Looks interesting. I've got a few GPUs I could use if the CPU is too much of a b...

lunixbochs · on March 14, 2020

Are you talking about recognizing multiple languages at once (e.g. you don't know which language the user will speak and you want it to react appropriately to all of them)? You're going to have a harder time doing that with any system, but it is possible. You would likely need to run multiple models and pick between their output, or train a specialized separate model that can classify the language, then use it to pick the model.

I haven't personally tested wav2letter with other languages yet. I know zamia-speech trained a german model, and some users have been talking about training for other languages. I've been helping someone who is training several other languages and they've reported great success as well.

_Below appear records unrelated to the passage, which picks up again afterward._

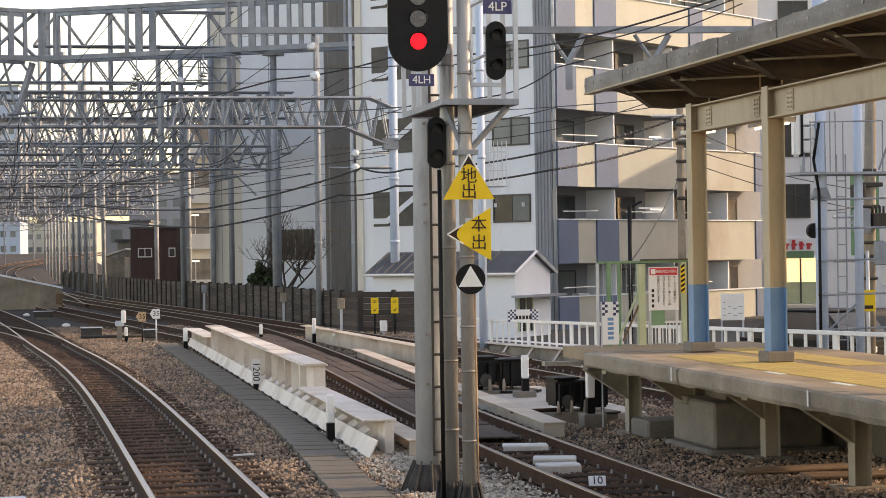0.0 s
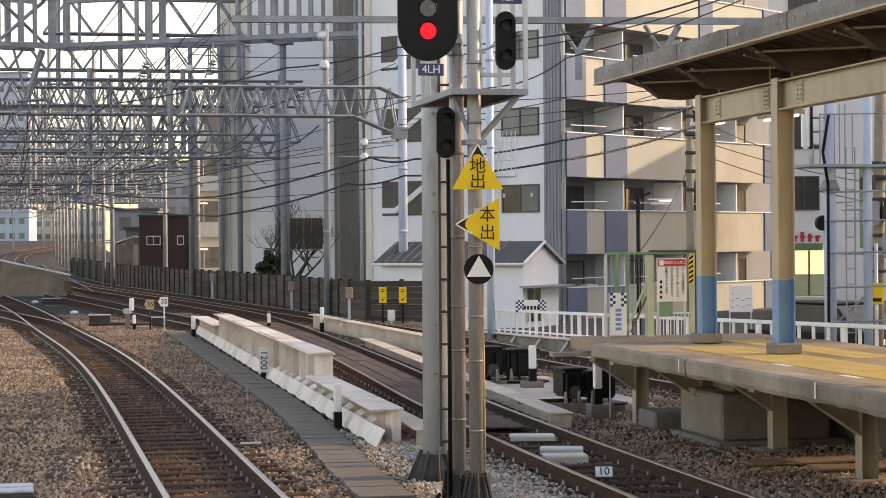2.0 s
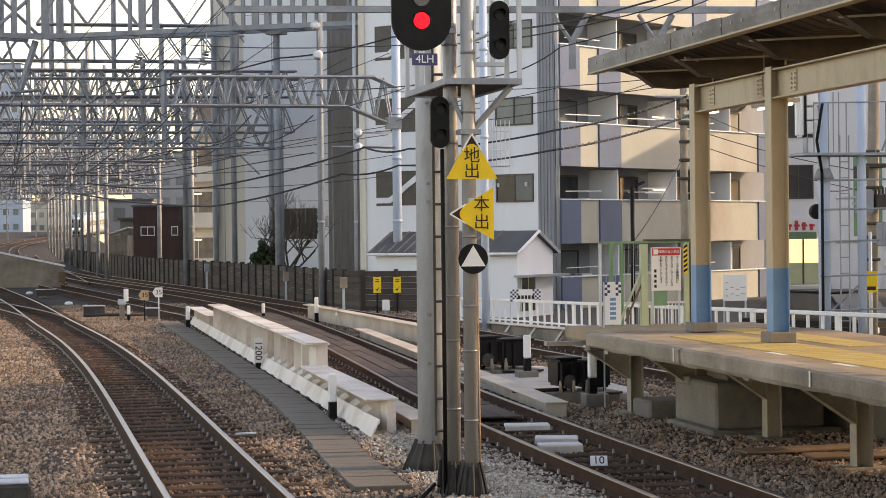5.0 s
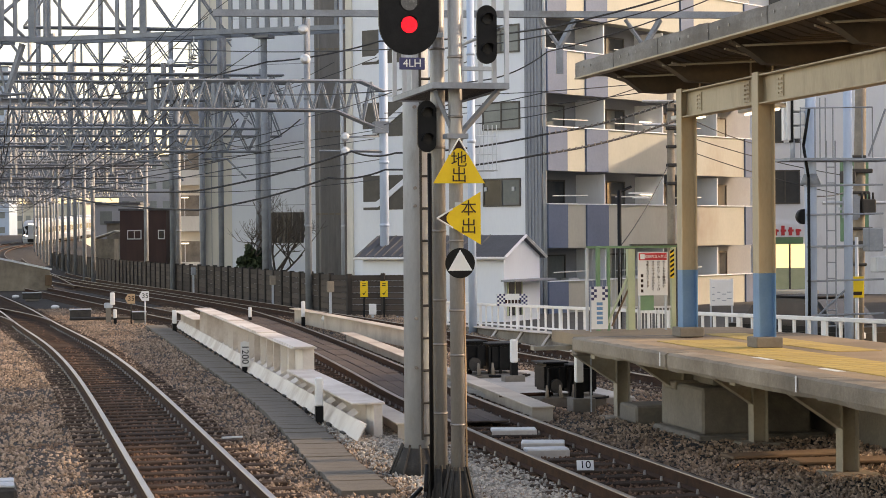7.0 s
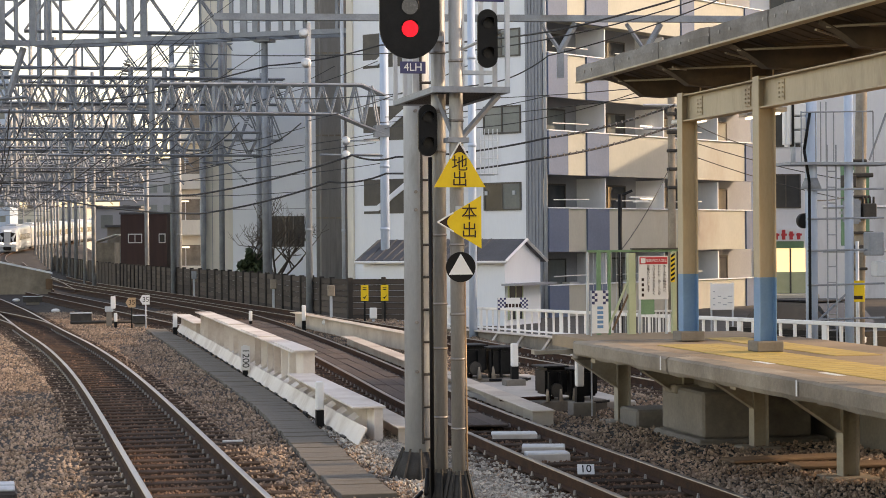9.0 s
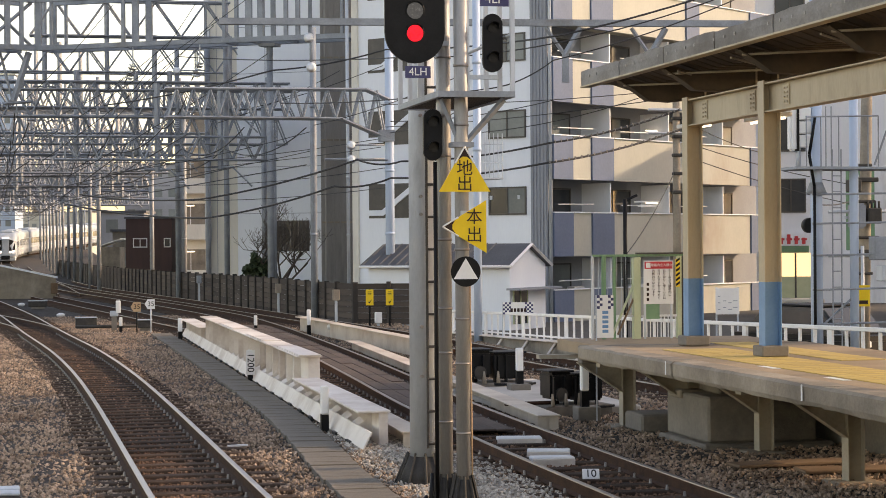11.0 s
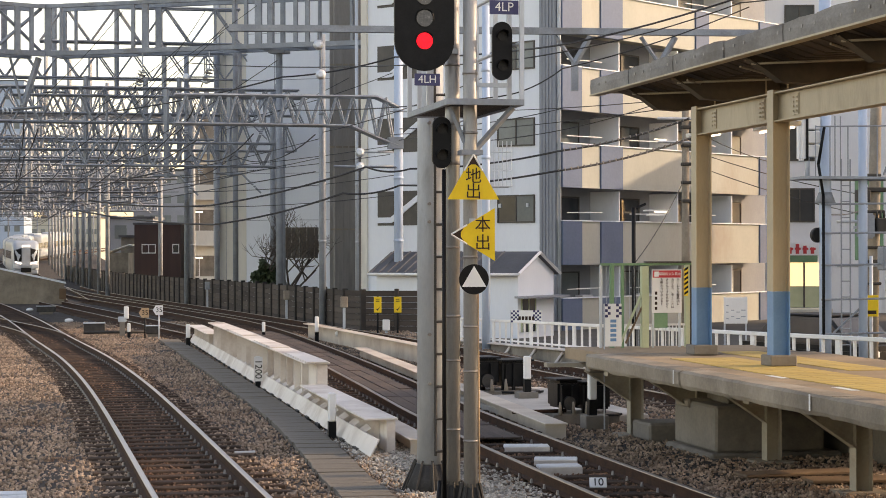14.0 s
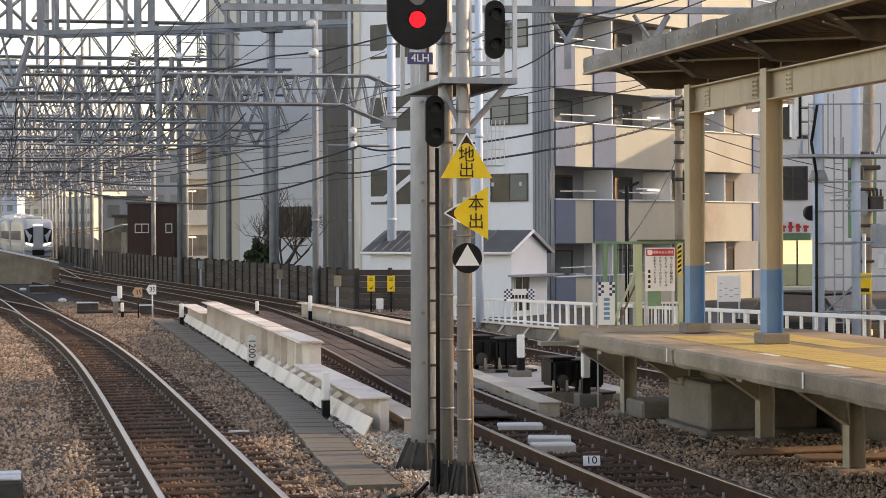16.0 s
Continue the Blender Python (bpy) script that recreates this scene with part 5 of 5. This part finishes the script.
part("amber_box", bevelled(blocks((2.35, 2.7, -0.25, -0.03, 0.25, 0.80)), 0.02), "rubble", t, "rusty orange box on the wall end")
for x, z in ((11.72, 0.5), (12.35, 0.5)):
    t = thing("yellow_sign", "yellow plate with a dark arrow on a black post", "sign", (x, 64.9 if x < 12 else 64.7, z), -12, group="yellow signs")
    part("plate", bevelled(blocks((-0.125, 0.125, 0, 0.012, 0, 0.52)), 0.004), "yellow", t)
    part("arrow", prism(bmesh.new(), [(-0.06, 0.12), (0.0, 0.06), (0.09, 0.22), (0.0, 0.12)], "y", -0.004, -0.001), "black", t)
    part("bars", blocks((-0.06, 0.06, -0.004, -0.001, 0.36, 0.39), (-0.06, 0.06, -0.004, -0.001, 0.43, 0.45)), "black", t)
    part("post", blocks((-0.03, 0.03, 0.013, 0.05, -0.7, 0.55)), "black", t)
for bx, by, h, m_ in ((10.62, 65.0, 1.2, "concrete"), (11.95, 64.6, 0.45, "white"), (8.75, 92.5, 1.3, "galv_blue"), (10.2, 76.0, 1.2, "concrete")):
    t = thing("cabinet_box", "small grey equipment cabinet on a post by the fence", "equipment box", (bx, by, GROUND), group="lineside cabinets")
    part("case", bevelled(blocks((-0.11, 0.11, -0.1, 0.1, h - 0.36, h)), 0.02), m_, t)
    part("post", blocks((-0.04, 0.04, -0.04, 0.04, 0, h - 0.36)), "galv", t)
t = thing("point_lock", "dark iron point equipment with pale covers beside the curve", "equipment box", (-0.07, 20.75, GROUND - 0.07))
part("case", bevelled(blocks((-0.4, 0.22, -0.35, 0.35, 0, 0.26)), 0.03), "dark", t)
part("cover", bevelled(blocks((-0.38, 0.20, -0.33, -0.05, 0.262, 0.29)), 0.01), "galv", t)
part("cover", bevelled(blocks((-0.38, 0.20, 0.05, 0.33, 0.262, 0.29)), 0.01), "galv", t)
t = thing("point_lock", "dark upright point indicator beside the curve", "equipment box", (-0.62, 31.5, GROUND))
part("post", blocks((-0.12, 0.12, -0.1, 0.1, 0, 0.7)), "dark", t)
part("case", bevelled(blocks((-0.2, 0.16, -0.14, 0.14, 0.55, 0.8)), 0.02), "galv", t)


# ---- planting behind the fence ----
def branch(bm, p, way, length, r, depth):
    q = p + way * length
    rod(bm, p, q, r, r * 0.68, n=6 if depth > 1 else 4)
    if depth == 0:
        return
    for k in range(3 if depth > 1 else 4):
        turn = Euler((random.uniform(-0.7, 0.7), random.uniform(-0.7, 0.7), random.uniform(0, 6.3))).to_matrix()
        w = (turn @ way + Vector((0, 0, 0.25))).normalized()
        branch(bm, p + way * length * random.uniform(0.55, 1.0), w, length * random.uniform(0.55, 0.8), r * 0.6, depth - 1)


random.seed(11)
t = thing("bare_tree", "leafless winter tree with fine grey brown twigs", "tree", (11.95, 88.5, -0.4))
part("trunk", rod(bmesh.new(), (0, 0, 0), (0.05, 0, 1.3), 0.14, 0.10, n=10), "bark", t)
bm = bmesh.new()
for k in range(7):
    a_ = k * 0.9
    branch(bm, Vector((0.05, 0, 0.9 + 0.06 * k)), Vector((math.cos(a_) * 0.75, math.sin(a_) * 0.5, 0.75)).normalized(), 1.7, 0.055, 4)
part("crown", bm, "bark", t, "fine bare branches")
t = thing("shrub", "dark evergreen shrub above the fence", "shrub", (11.0, 88.5, -0.4))
part("stem", rod(bmesh.new(), (0, 0, 0), (0, 0, 1.6), 0.06, 0.03), "bark", t)
n_ = 2600
d_ = rng.normal(size=(n_, 3))
d_ /= np.linalg.norm(d_, axis=1)[:, None]
c_ = d_ * (rng.random((n_, 1)) ** 0.4) * np.array([0.62, 0.6, 0.85]) * (0.8 + 0.35 * np.sin(5 * d_[:, :1]) * np.cos(4 * d_[:, 2:])) + np.array([0, 0, 1.75])
u_ = rng.normal(size=(n_, 3)) * 0.06
v_ = rng.normal(size=(n_, 3)) * 0.06
me = bpy.data.meshes.new("leaves")
me.from_pydata(np.stack([c_ - u_, c_ + v_, c_ + u_, c_ - v_], 1).reshape(-1, 3).tolist(), [], (np.arange(4)[None] + 4 * np.arange(n_)[:, None]).tolist())
me.materials.append(M["leaf"])
ob = new("leaves", me)
ob.parent = t

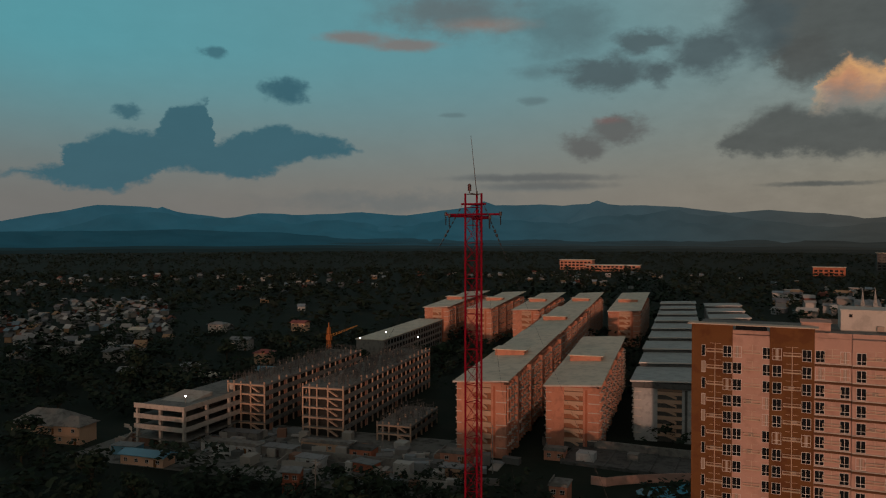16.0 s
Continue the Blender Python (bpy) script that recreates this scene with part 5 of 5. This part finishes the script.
# ---- yard clutter ----
def clutter(name, n, x0, x1, y0, y1, seed, label):
    """Stacked boards, drums, low walls and sheets lying about, too many to count."""
    r = random.Random(seed)
    s = Shape()
    for _ in range(n):
        x, y = r.uniform(x0, x1), r.uniform(y0, y1)
        a = r.choice((0.1, 0.1, 0.4, 1.67)) + r.uniform(-0.15, 0.15)
        ca, sa = math.cos(a), math.sin(a)
        w, d, h = r.choice(((5, 0.3, 1.6), (3, 1.5, 0.8), (1.2, 1.2, 1.1), (6, 2.2, 0.4), (2.4, 2.4, 2.3), (9, 0.25, 1.9), (4, 3, 2.6)))
        w, d, h = w * r.uniform(0.6, 1.3), d * r.uniform(0.7, 1.3), h * r.uniform(0.6, 1.2)
        q = Shape().box(-w / 2, w / 2, -d / 2, d / 2, 0.05, h)
        s.add([(x + ca * px - sa * py, y + sa * px + ca * py, pz) for px, py, pz in q.v], q.f)
    return solid(name, s, CLUTTER, label, "clutter", "stuff")


CLUTTER = material("mixed_site_goods", (0.2, 0.2, 0.2), 0.85, vary=0.4, per_island=((0.34, 0.31, 0.27), (0.19, 0.18, 0.17), (0.40, 0.38, 0.35), (0.24, 0.13, 0.09), (0.12, 0.12, 0.115), (0.33, 0.30, 0.27), (0.24, 0.26, 0.27)))
clutter("site_goods", 190, -178, -62, 152, 184, 61, "scattered building goods, sheds and low walls in the yard")
clutter("shop_yard_goods", 160, 76, 136, 140, 262, 62, "stalls, low walls and goods between the shops")
for i, (x, y, r_, w, mat, lab) in enumerate(((-126, 163, 4, 10, CONCRETE, "pale flat-roofed site shed"), (-147, 172, 8, 12, CONCRETE, "long concrete site shed"), (-96, 160, -6, 7, BRICKWALL, "rust-brown sheet metal shed"),
                                             (-73, 166, 6, 6, HOUSEPINK, "small peach site hut"), (-168, 146, 12, 8, TEALROOF, "blue-painted container cabin"), (-112, 158, 2, 8, GREYWALL, "grey container cabin"))):
    sh = thing("shed", lab + " in the yard", "shed", "yard sheds", pose(x, y, 0, 0, 0, r_))
    part("wall", Shape().box(-w / 2, w / 2, -2, 2, 0, 2.6), mat, sh)
    part("roof", Shape().box(-w / 2 - 0.3, w / 2 + 0.3, -2.3, 2.3, 2.6, 2.75), GREYROOF, sh)
    part("door", Shape().box(-0.5, 0.5, -2.05, -2.003, 0, 2.0), MASTDARK, sh)
scatter_town("town_slope", 300, 420, 760, -57, -45, "dense low settlement of small grey houses on the slope", 45, 0.42, 0.8)
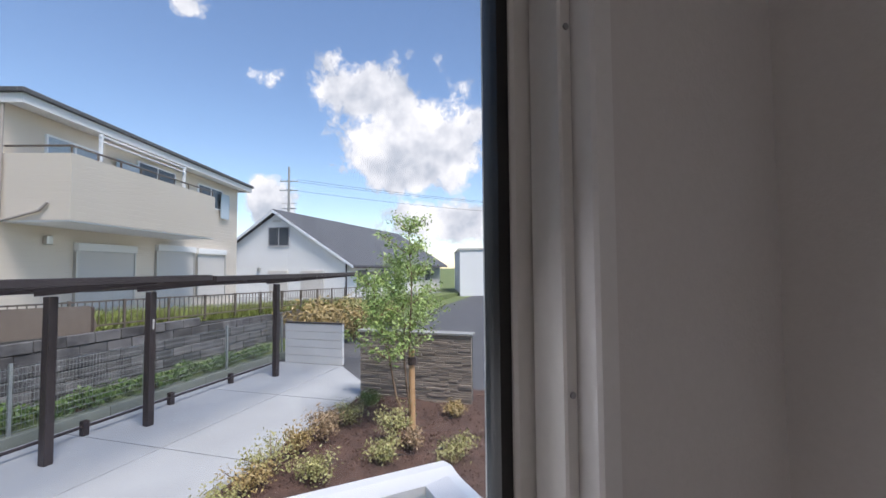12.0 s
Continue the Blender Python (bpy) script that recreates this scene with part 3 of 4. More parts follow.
# ---------------- balcony ----------------
balcony = thing("balcony", pose(0, 0, 0), "narrow balcony with pale panel parapet and white coping", "balcony")
part("deck", boxed(XE + 0.16, -0.44, -0.42, 5.30, 2.45, -0.27), BALCONY_FLOOR, balcony, "grey sheet balcony deck")
part("step", boxed(XE + 0.16, -0.30, -0.27, XE + 0.34, 1.75, -0.02, bevel=0.004), BALCONY_WHITE, balcony, "pale door sill")
for y0, y1 in ((-0.36, 0.66), (0.664, 1.64), (1.70, 2.40)):
    part("panel", boxed(5.275, y0, -0.13, 5.295, y1, 0.72), BALCONY_PANEL, balcony, "frosted pale blue parapet panel")
    part("bottom_rail", boxed(5.268, y0, -0.17, 5.302, y1, -0.13, bevel=0.003), SHUTTER, balcony, "grey aluminium bottom rail")
for y in (1.67, -0.39, 2.42):
    part("post", boxed(5.262, y - 0.028, -0.27, 5.30, y + 0.028, 0.735, bevel=0.003), BALCONY_WHITE, balcony)
part("panel", boxed(XE + 0.16, -0.42, -0.27, 5.255, -0.40, 0.72), BALCONY_PANEL, balcony)
part("coping", prism(bmesh.new(), [(5.195, 0.742), (5.195, 0.772), (5.27, 0.786), (5.345, 0.772), (5.345, 0.742)], "y", -0.465, 2.46), BALCONY_WHITE, balcony, "white metal coping")
part("coping", prism(bmesh.new(), [(-0.465, 0.735), (-0.465, 0.772), (-0.41, 0.79), (-0.32, 0.772), (-0.32, 0.735)], "x", XE + 0.16, 5.194), BALCONY_WHITE, balcony)
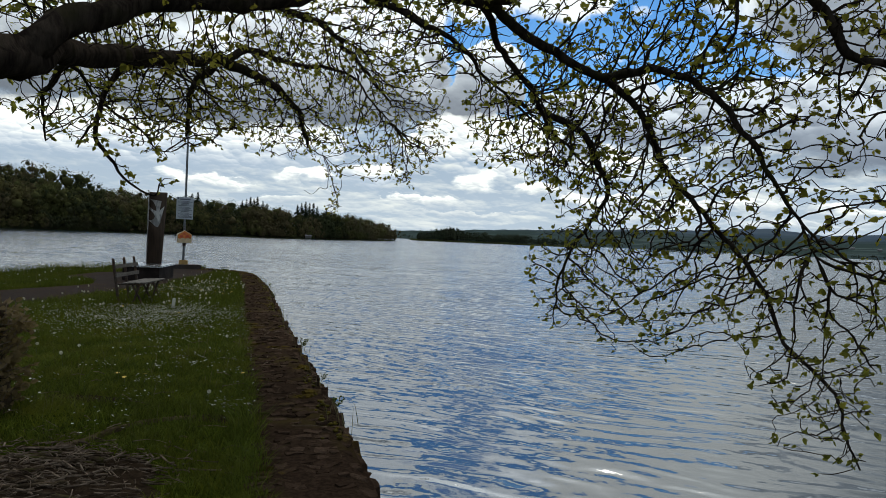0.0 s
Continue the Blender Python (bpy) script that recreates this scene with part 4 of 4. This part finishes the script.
# volumes that the twigs fill: centre, radii, share
CROWN = [((-2.6, 6.3, 2.85), (1.2, 1.3, 0.62), 1050), ((-3.2, 8.3, 3.0), (0.8, 1.2, 0.55), 300), ((-2.0, 9.3, 3.3), (1.2, 1.1, 0.8), 1150),
         ((-0.8, 9.9, 3.05), (0.8, 0.9, 0.75), 520), ((-1.76, 10.72, 2.28), (0.10, 0.10, 0.16), 18), ((-1.78, 10.52, 2.5), (0.12, 0.12, 0.12), 16), ((-1.72, 10.86, 2.06), (0.11, 0.11, 0.08), 14), ((-1.83, 11.0, 1.97), (0.11, 0.09, 0.08), 14), ((-2.6, 6.9, 2.0), (0.12, 0.12, 0.08), 12), ((-2.85, 6.7, 2.08), (0.15, 0.12, 0.14), 10), ((-3.15, 6.6, 2.4), (0.2, 0.2, 0.2), 24), ((-2.65, 6.85, 2.32), (0.15, 0.15, 0.1), 14), ((-0.79, 11.22, 2.52), (0.16, 0.16, 0.14), 34), ((-0.7, 10.8, 3.0), (0.5, 0.6, 0.42), 110),
         ((-0.9, 7.5, 3.6), (1.3, 1.6, 0.45), 1400), ((0.9, 7.3, 2.9), (0.9, 1.2, 0.75), 950), ((1.55, 6.2, 2.6), (1.0, 1.1, 1.0), 1650),
         ((1.75, 6.6, 1.55), (0.85, 1.0, 0.9), 640), ((2.4, 5.2, 1.7), (0.6, 0.8, 1.2), 620), ((0.4, 5.3, 3.5), (1.6, 0.9, 0.35), 1150),
         ((2.2, 4.9, 3.0), (0.9, 0.8, 0.6), 1600), ((-1.9, 4.6, 3.1), (0.9, 1.0, 0.5), 480), ((1.1, 8.5, 2.7), (0.5, 0.6, 0.5), 110), ((1.15, 7.5, 1.35), (0.4, 0.5, 0.6), 150), ((2.75, 5.6, 0.55), (0.38, 0.4, 0.5), 130)]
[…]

If you want to make a new model from scratch in any language, you'll probably want a couple hundred hours of transcribed speech for it, but it doesn't need to be your own speech. Common Voice is a good data source for that.

rs23296008n1 · on March 14, 2020

I'd expected some training required for each separately so we've got a decent collection of voice examples. Some of us mix languages within a sentence but that's a bad habit anyway so unsupported. I don't see figuring out the language as being a problem as my proof-of-concept already handles that well enough with around 90% accuracy. Once its selected a language then the appropriate model can be used. To make it fast we'd likely just keep the whole thing in RAM. Might need more however.

The issue I see with talon is its currently mac only. That would however still help one of us who lives on wheels (got a 16" macbook IIRC and a mac mini as well). Different set of use-cases so things would be more relaxed.

I see some hints about a linux version however. I've got windows / linux VMs on the server but no other macs. GPUs will be installed soon when I decom some old gaming rigs.

Plenty to think about.

lunixbochs · on March 14, 2020

The talon beta is on windows/linux/mac. I was recommending wav2letter directly instead of talon specifically because you mentioned thin clients, and I'm not really targeting something like headless raspberry pis yet.

I mostly mentioned wav2letter@anywhere because it could handle a bunch of audio streams centrally, so you can stream from 16 pis to a central box, and it's very accurate.

stragies · on March 14, 2020

My "workaround" for using offline recognition in several languages in `snips.ai` was configuring a different wake-word per language, and then running several wake-word-detectors on the same microphone input.

rs23296008n1 · on March 14, 2020

Exactly how mine works. Each language uses a different trigger. Simple.

Even then it can misinterpret so plenty of room for improvement. My quick POC is around 90% accurate for language detection based on the trigger word.

lunixbochs · on March 15, 2020

Are you willing to list the languages you'd like to recognize?